◆ **Your objective**
Scan the records and identify every line in which the string "script" occurs, then return those lines.

:::

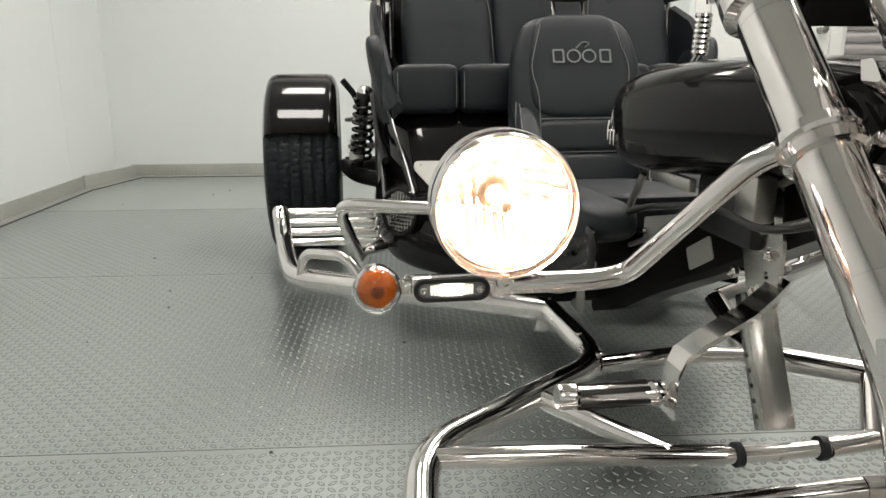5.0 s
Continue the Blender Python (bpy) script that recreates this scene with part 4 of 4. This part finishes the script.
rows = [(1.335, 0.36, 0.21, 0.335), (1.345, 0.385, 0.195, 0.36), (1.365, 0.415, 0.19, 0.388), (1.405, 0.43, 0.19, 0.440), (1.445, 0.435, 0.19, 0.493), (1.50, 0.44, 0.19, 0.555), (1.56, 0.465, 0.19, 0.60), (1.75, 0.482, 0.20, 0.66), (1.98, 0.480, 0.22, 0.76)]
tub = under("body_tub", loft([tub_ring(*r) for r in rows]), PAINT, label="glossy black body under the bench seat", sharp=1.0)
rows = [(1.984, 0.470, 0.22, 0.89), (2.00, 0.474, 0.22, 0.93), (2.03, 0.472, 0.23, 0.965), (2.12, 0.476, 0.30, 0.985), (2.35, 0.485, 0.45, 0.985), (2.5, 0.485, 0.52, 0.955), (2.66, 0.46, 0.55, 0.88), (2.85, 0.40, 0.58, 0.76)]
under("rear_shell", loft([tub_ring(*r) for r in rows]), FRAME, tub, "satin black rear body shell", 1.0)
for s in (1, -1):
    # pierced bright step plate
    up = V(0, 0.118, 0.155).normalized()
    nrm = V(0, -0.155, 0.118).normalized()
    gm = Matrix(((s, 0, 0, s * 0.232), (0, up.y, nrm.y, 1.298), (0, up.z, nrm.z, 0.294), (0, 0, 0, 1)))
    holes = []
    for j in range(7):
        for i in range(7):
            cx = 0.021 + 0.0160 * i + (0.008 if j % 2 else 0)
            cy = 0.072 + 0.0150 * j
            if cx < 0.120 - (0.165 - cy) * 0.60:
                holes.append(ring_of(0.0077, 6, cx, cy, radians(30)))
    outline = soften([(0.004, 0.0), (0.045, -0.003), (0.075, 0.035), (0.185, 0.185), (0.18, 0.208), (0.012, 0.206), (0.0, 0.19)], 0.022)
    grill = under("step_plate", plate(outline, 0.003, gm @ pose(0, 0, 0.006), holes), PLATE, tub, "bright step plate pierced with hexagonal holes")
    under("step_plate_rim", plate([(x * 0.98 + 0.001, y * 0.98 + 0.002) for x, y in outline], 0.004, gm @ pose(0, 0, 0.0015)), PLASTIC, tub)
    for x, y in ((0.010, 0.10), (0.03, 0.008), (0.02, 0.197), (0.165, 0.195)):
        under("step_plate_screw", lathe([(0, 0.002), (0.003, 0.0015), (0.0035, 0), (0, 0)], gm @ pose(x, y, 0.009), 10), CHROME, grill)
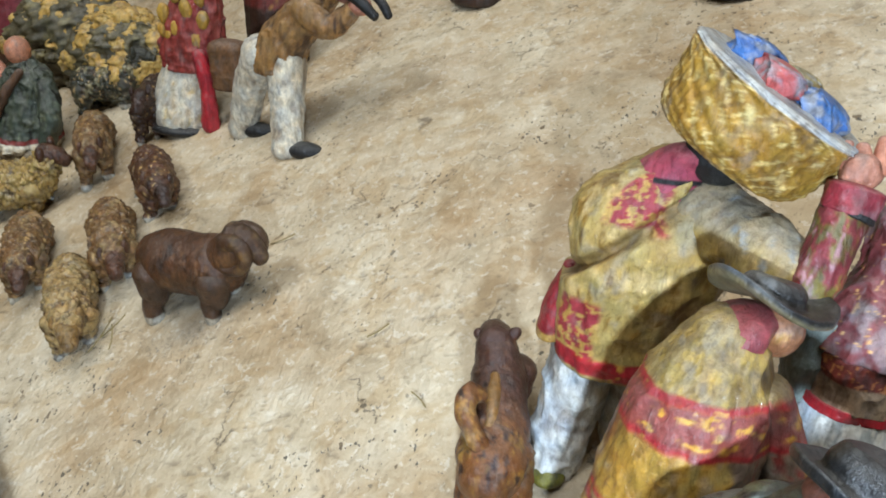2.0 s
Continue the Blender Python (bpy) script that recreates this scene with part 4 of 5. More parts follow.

:::

◆ **Result below**
Continue the Blender Python (bpy) script that recreates this scene with part 4 of 4. This part finishes the script.
Continue the Blender Python (bpy) script that recreates this scene with part 4 of 5. More parts follow.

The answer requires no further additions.